-- START Data section --

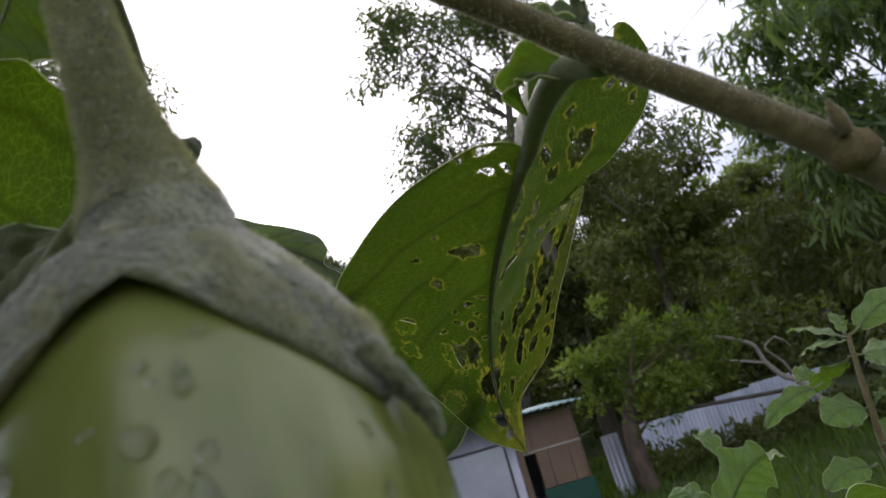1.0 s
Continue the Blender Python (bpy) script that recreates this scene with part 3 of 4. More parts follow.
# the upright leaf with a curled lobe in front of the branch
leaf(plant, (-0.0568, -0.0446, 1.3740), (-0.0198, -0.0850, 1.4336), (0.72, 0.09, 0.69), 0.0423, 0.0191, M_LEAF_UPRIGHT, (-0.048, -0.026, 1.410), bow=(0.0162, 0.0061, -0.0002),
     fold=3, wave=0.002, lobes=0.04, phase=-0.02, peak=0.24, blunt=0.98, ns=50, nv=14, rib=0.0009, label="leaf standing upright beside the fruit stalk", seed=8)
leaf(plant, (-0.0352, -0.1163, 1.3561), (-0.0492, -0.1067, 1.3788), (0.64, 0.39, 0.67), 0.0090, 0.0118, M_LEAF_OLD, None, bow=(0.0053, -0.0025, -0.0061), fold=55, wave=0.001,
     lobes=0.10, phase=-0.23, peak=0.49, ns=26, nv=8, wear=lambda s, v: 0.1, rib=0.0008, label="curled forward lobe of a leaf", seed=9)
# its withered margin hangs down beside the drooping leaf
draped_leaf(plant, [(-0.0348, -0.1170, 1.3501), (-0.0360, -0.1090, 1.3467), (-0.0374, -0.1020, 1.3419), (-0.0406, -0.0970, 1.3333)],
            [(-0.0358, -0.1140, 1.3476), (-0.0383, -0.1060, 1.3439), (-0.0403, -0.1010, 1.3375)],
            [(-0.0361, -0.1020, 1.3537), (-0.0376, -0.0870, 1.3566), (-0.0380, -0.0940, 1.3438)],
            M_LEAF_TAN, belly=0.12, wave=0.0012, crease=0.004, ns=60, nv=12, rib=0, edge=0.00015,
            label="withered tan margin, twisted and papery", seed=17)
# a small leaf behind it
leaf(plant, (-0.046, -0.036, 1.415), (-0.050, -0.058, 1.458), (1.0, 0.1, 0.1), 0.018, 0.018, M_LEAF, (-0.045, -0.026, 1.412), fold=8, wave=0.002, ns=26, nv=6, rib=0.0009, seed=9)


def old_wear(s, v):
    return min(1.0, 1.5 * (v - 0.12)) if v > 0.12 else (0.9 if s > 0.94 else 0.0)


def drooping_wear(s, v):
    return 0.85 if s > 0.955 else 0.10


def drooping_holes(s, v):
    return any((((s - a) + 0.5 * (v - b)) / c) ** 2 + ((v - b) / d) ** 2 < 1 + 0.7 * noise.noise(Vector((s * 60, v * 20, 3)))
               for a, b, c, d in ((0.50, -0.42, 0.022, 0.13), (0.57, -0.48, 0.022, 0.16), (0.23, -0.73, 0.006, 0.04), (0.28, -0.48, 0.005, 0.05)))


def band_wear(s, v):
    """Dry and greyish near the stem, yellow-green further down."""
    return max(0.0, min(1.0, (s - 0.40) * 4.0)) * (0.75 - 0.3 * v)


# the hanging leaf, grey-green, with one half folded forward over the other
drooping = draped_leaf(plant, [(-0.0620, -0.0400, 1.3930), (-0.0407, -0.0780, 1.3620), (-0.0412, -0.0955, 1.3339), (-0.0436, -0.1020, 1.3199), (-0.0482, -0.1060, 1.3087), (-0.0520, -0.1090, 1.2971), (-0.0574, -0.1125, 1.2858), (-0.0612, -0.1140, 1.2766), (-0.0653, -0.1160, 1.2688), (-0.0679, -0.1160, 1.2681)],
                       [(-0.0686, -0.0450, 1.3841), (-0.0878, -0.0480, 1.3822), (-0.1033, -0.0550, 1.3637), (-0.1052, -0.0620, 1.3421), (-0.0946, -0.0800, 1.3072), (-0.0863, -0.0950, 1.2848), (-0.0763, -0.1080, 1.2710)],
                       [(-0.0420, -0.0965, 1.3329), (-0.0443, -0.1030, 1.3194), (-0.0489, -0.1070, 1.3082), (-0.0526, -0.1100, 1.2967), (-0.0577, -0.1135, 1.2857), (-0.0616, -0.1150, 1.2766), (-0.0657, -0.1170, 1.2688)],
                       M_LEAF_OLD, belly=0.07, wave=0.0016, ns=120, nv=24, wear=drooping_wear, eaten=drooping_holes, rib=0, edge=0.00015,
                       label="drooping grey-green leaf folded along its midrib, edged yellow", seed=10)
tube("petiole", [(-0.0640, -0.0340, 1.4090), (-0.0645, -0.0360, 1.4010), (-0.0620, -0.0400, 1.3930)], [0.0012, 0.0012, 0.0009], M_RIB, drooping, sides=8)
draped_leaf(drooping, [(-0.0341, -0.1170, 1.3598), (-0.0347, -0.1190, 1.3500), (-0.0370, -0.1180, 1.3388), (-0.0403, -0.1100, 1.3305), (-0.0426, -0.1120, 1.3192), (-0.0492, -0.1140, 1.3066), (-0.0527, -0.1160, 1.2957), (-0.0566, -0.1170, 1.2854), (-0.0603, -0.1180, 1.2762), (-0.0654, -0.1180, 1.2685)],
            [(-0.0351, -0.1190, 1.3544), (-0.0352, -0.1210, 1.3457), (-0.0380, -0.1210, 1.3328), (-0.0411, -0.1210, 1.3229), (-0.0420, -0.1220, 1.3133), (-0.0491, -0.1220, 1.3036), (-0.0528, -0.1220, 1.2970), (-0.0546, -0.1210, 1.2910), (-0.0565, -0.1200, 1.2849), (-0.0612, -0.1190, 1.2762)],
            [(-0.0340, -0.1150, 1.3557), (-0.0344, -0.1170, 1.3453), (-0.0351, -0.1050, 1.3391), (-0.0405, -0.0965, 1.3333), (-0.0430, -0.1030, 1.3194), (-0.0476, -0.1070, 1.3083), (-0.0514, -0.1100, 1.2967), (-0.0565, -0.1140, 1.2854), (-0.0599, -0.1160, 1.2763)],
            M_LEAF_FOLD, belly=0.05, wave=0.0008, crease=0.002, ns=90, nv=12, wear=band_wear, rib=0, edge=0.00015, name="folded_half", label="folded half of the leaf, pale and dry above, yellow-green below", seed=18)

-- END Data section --

» What is required: Transcribe all the data word for word; the images stay out.

» Exercise result:
1.0 s
Continue the Blender Python (bpy) script that recreates this scene with part 3 of 4. More parts follow.
# the upright leaf with a curled lobe in front of the branch
leaf(plant, (-0.0568, -0.0446, 1.3740), (-0.0198, -0.0850, 1.4336), (0.72, 0.09, 0.69), 0.0423, 0.0191, M_LEAF_UPRIGHT, (-0.048, -0.026, 1.410), bow=(0.0162, 0.0061, -0.0002),
     fold=3, wave=0.002, lobes=0.04, phase=-0.02, peak=0.24, blunt=0.98, ns=50, nv=14, rib=0.0009, label="leaf standing upright beside the fruit stalk", seed=8)
leaf(plant, (-0.0352, -0.1163, 1.3561), (-0.0492, -0.1067, 1.3788), (0.64, 0.39, 0.67), 0.0090, 0.0118, M_LEAF_OLD, None, bow=(0.0053, -0.0025, -0.0061), fold=55, wave=0.001,
     lobes=0.10, phase=-0.23, peak=0.49, ns=26, nv=8, wear=lambda s, v: 0.1, rib=0.0008, label="curled forward lobe of a leaf", seed=9)
# its withered margin hangs down beside the drooping leaf
draped_leaf(plant, [(-0.0348, -0.1170, 1.3501), (-0.0360, -0.1090, 1.3467), (-0.0374, -0.1020, 1.3419), (-0.0406, -0.0970, 1.3333)],
            [(-0.0358, -0.1140, 1.3476), (-0.0383, -0.1060, 1.3439), (-0.0403, -0.1010, 1.3375)],
            [(-0.0361, -0.1020, 1.3537), (-0.0376, -0.0870, 1.3566), (-0.0380, -0.0940, 1.3438)],
            M_LEAF_TAN, belly=0.12, wave=0.0012, crease=0.004, ns=60, nv=12, rib=0, edge=0.00015,
            label="withered tan margin, twisted and papery", seed=17)
# a small leaf behind it
leaf(plant, (-0.046, -0.036, 1.415), (-0.050, -0.058, 1.458), (1.0, 0.1, 0.1), 0.018, 0.018, M_LEAF, (-0.045, -0.026, 1.412), fold=8, wave=0.002, ns=26, nv=6, rib=0.0009, seed=9)


def old_wear(s, v):
    return min(1.0, 1.5 * (v - 0.12)) if v > 0.12 else (0.9 if s > 0.94 else 0.0)


def drooping_wear(s, v):
    return 0.85 if s > 0.955 else 0.10


def drooping_holes(s, v):
    return any((((s - a) + 0.5 * (v - b)) / c) ** 2 + ((v - b) / d) ** 2 < 1 + 0.7 * noise.noise(Vector((s * 60, v * 20, 3)))
               for a, b, c, d in ((0.50, -0.42, 0.022, 0.13), (0.57, -0.48, 0.022, 0.16), (0.23, -0.73, 0.006, 0.04), (0.28, -0.48, 0.005, 0.05)))


def band_wear(s, v):
    """Dry and greyish near the stem, yellow-green further down."""
    return max(0.0, min(1.0, (s - 0.40) * 4.0)) * (0.75 - 0.3 * v)


# the hanging leaf, grey-green, with one half folded forward over the other
drooping = draped_leaf(plant, [(-0.0620, -0.0400, 1.3930), (-0.0407, -0.0780, 1.3620), (-0.0412, -0.0955, 1.3339), (-0.0436, -0.1020, 1.3199), (-0.0482, -0.1060, 1.3087), (-0.0520, -0.1090, 1.2971), (-0.0574, -0.1125, 1.2858), (-0.0612, -0.1140, 1.2766), (-0.0653, -0.1160, 1.2688), (-0.0679, -0.1160, 1.2681)],
                       [(-0.0686, -0.0450, 1.3841), (-0.0878, -0.0480, 1.3822), (-0.1033, -0.0550, 1.3637), (-0.1052, -0.0620, 1.3421), (-0.0946, -0.0800, 1.3072), (-0.0863, -0.0950, 1.2848), (-0.0763, -0.1080, 1.2710)],
                       [(-0.0420, -0.0965, 1.3329), (-0.0443, -0.1030, 1.3194), (-0.0489, -0.1070, 1.3082), (-0.0526, -0.1100, 1.2967), (-0.0577, -0.1135, 1.2857), (-0.0616, -0.1150, 1.2766), (-0.0657, -0.1170, 1.2688)],
                       M_LEAF_OLD, belly=0.07, wave=0.0016, ns=120, nv=24, wear=drooping_wear, eaten=drooping_holes, rib=0, edge=0.00015,
                       label="drooping grey-green leaf folded along its midrib, edged yellow", seed=10)
tube("petiole", [(-0.0640, -0.0340, 1.4090), (-0.0645, -0.0360, 1.4010), (-0.0620, -0.0400, 1.3930)], [0.0012, 0.0012, 0.0009], M_RIB, drooping, sides=8)
draped_leaf(drooping, [(-0.0341, -0.1170, 1.3598), (-0.0347, -0.1190, 1.3500), (-0.0370, -0.1180, 1.3388), (-0.0403, -0.1100, 1.3305), (-0.0426, -0.1120, 1.3192), (-0.0492, -0.1140, 1.3066), (-0.0527, -0.1160, 1.2957), (-0.0566, -0.1170, 1.2854), (-0.0603, -0.1180, 1.2762), (-0.0654, -0.1180, 1.2685)],
            [(-0.0351, -0.1190, 1.3544), (-0.0352, -0.1210, 1.3457), (-0.0380, -0.1210, 1.3328), (-0.0411, -0.1210, 1.3229), (-0.0420, -0.1220, 1.3133), (-0.0491, -0.1220, 1.3036), (-0.0528, -0.1220, 1.2970), (-0.0546, -0.1210, 1.2910), (-0.0565, -0.1200, 1.2849), (-0.0612, -0.1190, 1.2762)],
            [(-0.0340, -0.1150, 1.3557), (-0.0344, -0.1170, 1.3453), (-0.0351, -0.1050, 1.3391), (-0.0405, -0.0965, 1.3333), (-0.0430, -0.1030, 1.3194), (-0.0476, -0.1070, 1.3083), (-0.0514, -0.1100, 1.2967), (-0.0565, -0.1140, 1.2854), (-0.0599, -0.1160, 1.2763)],
            M_LEAF_FOLD, belly=0.05, wave=0.0008, crease=0.002, ns=90, nv=12, wear=band_wear, rib=0, edge=0.00015, name="folded_half", label="folded half of the leaf, pale and dry above, yellow-green below", seed=18)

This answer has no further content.